I’ve had a couple tubs of Thai curry paste kicking around in my fridge since the summer. But when butternut squash came into season this year, I started putting them into heavy rotation. I love butternut squash soup as it is, but lately I’ve been liking my winter squash on the spicy side. So I make a very simple soup–just leeks, garlic, ginger, and squash, plus enough broth to make it soupy–and add a little dollop of curry paste. Squash loves curry in all forms, and its sweetness really welcomes the spiciness of Thai curry. It makes for a really terrific soup.
I’ve used red and green curry here, and they were both great. The red curry is a cleaner, sourer heat, and I find I need a little less paste to do the job. Green curry is richer, darker, maybe slightly less spicy, and I use a little more of it to really zing. In either case, the effect is both surprising and subtle: lots of fire up front and a quiet thrum of curry in the background.
The soup is nice enough on its own, but adding a little pile of fried shallots to each bowl really makes it special. Pureed squash can be a bit sugary and boring on its own, and the fried shallots add a lovely crackly-crisp texture and bittersweet contrast that I just love. If you’re serving the whole batch of soup at once, I’d suggest frying all the shallots right in the soup pot, then using the shallot-infused oil to make the soup. But if, like me, you like making soup ahead of time and freezing it for later, just fry up a little batch of shallots whenever you’re ready to eat.
I’m not normally one for adding cream to pureed soups, but this soup really benefits from something rich stirred in at the end. The curry paste I use is very spicy, and it needs a bit of fat to tame it so that the other flavors come through. Coconut milk is the obvious choice, but I don’t always want to open a whole can just to use a drizzle. I’ve finished this soup with different dairy and non-dairy milks, depending on what was in my fridge at the time, and it comes out great every time. The recipe includes a bunch of options; use what you like, or what you’ve got on hand. It’s that kind of soup.
Thai Curry Butternut Squash Soup with Fried Shallots (serves 4)
Adapted loosely from Williams-Sonoma
Note: I use Mae Ploy brand curry paste, which contains shrimp. The soup can easily be made vegan by using a vegetarian curry paste and non-dairy milk.
1 tbsp coconut, peanut, or vegetable oil
1 large or 2 small leeks, white and light green parts only, washed and thickly sliced
Salt to taste
1 tbsp minced or finely grated fresh ginger
2 large or 4 small garlic cloves, minced
1 quart (4 cups) vegetable broth
1-3 tsp Thai curry paste (red, yellow, or green), to taste
1 1/2 – 2 lb butternut squash (about 1 medium squash), peeled, seeded, and cut into 2-inch cubes
To finish the soup:
2 medium shallots
1 tbsp coconut, peanut, or vegetable oil
1/2 cup heavy cream, half-and-half, coconut milk, almond milk, or plain yogurt, or to taste
1 tbsp freshly squeezed lime juice (about half a lime’s worth), or to taste
Chopped fresh cilantro or Thai basil for garnish (optional)

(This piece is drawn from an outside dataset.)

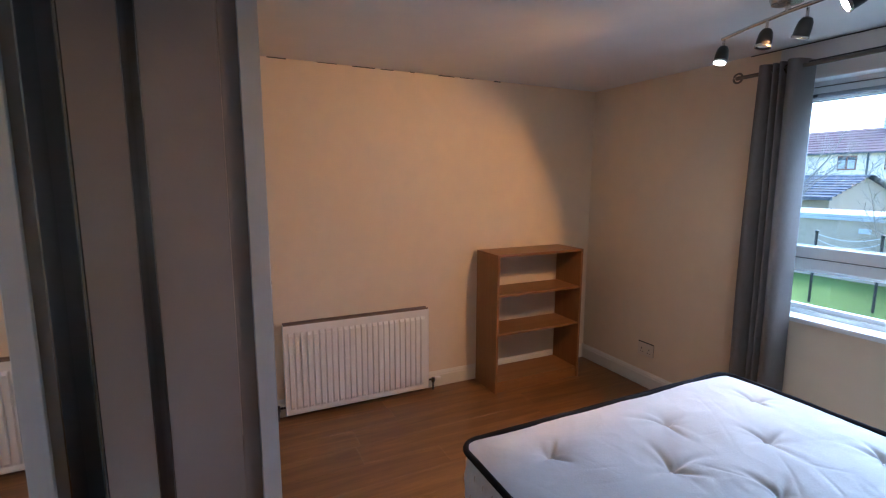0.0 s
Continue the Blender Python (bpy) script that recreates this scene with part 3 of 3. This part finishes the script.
loop = around(ring, 0.03)
bm = bmesh.new()
levels = []
cen = Vector((2.72, -1.437, 0))
for q in range(13):
    v = q / 12
    bulge = 0.010 * math.sin(math.pi * v) - 0.006 * (math.exp(-((v - 0.36) / 0.06) ** 2) + math.exp(-((v - 0.72) / 0.06) ** 2))
    lev = []
    for k, p in enumerate(loop):
        nrm = Vector((p.x - cen.x, p.y - cen.y, 0))
        nrm = Vector((nrm.x if abs(abs(nrm.x) - 0.945) < 0.06 else 0, nrm.y if abs(abs(nrm.y) - 0.74) < 0.06 else 0, 0))
        nrm = nrm.normalized() if nrm.length > 0 else Vector((0, 0, 0))
        pk = 0.004 * math.cos(k * 2 * math.pi / 4) * (math.exp(-((v - 0.36) / 0.05) ** 2) + math.exp(-((v - 0.72) / 0.05) ** 2))
        lev.append(bm.verts.new(p + nrm * (bulge - pk - 0.004) + Vector((0, 0, MZ0 + 0.012 + v * (MZ1 - 0.022 - MZ0 - 0.012)))))
    levels.append(lev)
for a, b in zip(levels, levels[1:]):
    for k in range(len(loop)):
        bm.faces.new((a[k], a[(k + 1) % len(loop)], b[(k + 1) % len(loop)], b[k]))
part("border", bm, SIDE, mt, "quilted cream side border", 60)
wob = lambda p, s: 0.004 * noise.noise(Vector((p.x * 5, p.y * 5, s)))
part("piping", tube(bmesh.new(), [(p.x, p.y, MZ1 - 0.014 + wob(p, 1)) for p in loop], 0.0115, 8, closed=True), PIPING, mt, "black top piping", 60)
part("piping", tube(bmesh.new(), [(p.x, p.y, MZ0 + 0.012 + wob(p, 7)) for p in loop], 0.0105, 8, closed=True), PIPING, mt, "black bottom piping", 60)
part("underside", solid(bmesh.new(), rounded(MX0 + 0.01, MX1 - 0.01, MY0 + 0.01, MY1 - 0.01, 0.06), MZ0 - 0.006, MZ0 + 0.01), SIDE, mt)
st = bmesh.new()
for row, zz in enumerate((MZ0 + 0.095, MZ0 + 0.185)):
    for k in range(24):
        y = MY0 + 0.10 + (k + 0.5 * row) * (MY1 - MY0 - 0.2) / 24
        tube(st, [(MX0 - 0.0045, y, zz + 0.010), (MX0 - 0.0065, y, zz), (MX0 - 0.0045, y, zz - 0.010)], 0.0022, 5)
    for k in range(30):
        x = MX0 + 0.10 + (k + 0.5 * row) * (MX1 - MX0 - 0.2) / 30
        tube(st, [(x, MY0 - 0.0045, zz + 0.010), (x, MY0 - 0.0065, zz), (x, MY0 - 0.0045, zz - 0.010)], 0.0022, 5)
tagged(part("border_stitching", st, BASE, mt), kind="stuff")
part("label_seam", tube(bmesh.new(), [(MX0 - 0.003, -1.30, MZ0 + 0.02), (MX0 - 0.009, -1.302, MZ0 + 0.12), (MX0 - 0.003, -1.305, MZ1 - 0.03)], 0.0035, 6), SIDE, mt)

hb = thing("headboard", (3.89, -1.447, 0.3), "taupe suede upholstered headboard against the wall", "headboard")
bm = nbox(3.852, 3.925, -2.20, -0.655, 0.42, 1.102, 0.016, 3)
part("cushion", bm, SUEDE, hb, smooth=50)
for y in (-1.95, -0.94):
    part("leg", nbox(3.885, 3.912, y - 0.03, y + 0.03, 0.0, 0.44, 0.002), BEECHV, hb)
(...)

In a large stockpot, heat olive oil over medium heat. Add leek and a pinch of salt and sweat for about 5 minutes, or until translucent. Add ginger and garlic and cook, stirring frequently, for another 30 seconds to a minute, or until fragrant. Add vegetable broth, curry paste, and squash. Bring to a boil, then reduce the heat to keep at a steady simmer. Cover and simmer for 30-40 minutes, or until the squash is completely tender.
Puree the soup using an immersion blender, or transfer to a blender and puree in batches. Cover and let stand for 15 minutes to let the flavors mingle. (You can also let the soup cool completely, then transfer it to an airtight container and refrigerate or freeze it–see instructions at the end of the recipe.)
When you’re ready to serve the soup, thinly slice the shallots and separate the slices into rings. Heat oil in a small frying pan or skillet over medium-high heat. Fry the shallot rings, stirring frequently, for about 5 minutes, or until the shallots are deeply browned and crisp. Remove the shallots from the pan with a slotted spoon and set on a paper towel-lined plate to drain. Reheat the soup and stir in cream or milk and lime juice, then season with salt to taste. Ladle into bowls and top with fried shallots and herbs.
Make ahead/leftovers: Like most curry-type things, this soup gets even better with time. It will keep in an airtight container in the refrigerator for up to a week, or in the freezer for up to 3 months. Wait to add the lime juice and the cream or milk until just before serving.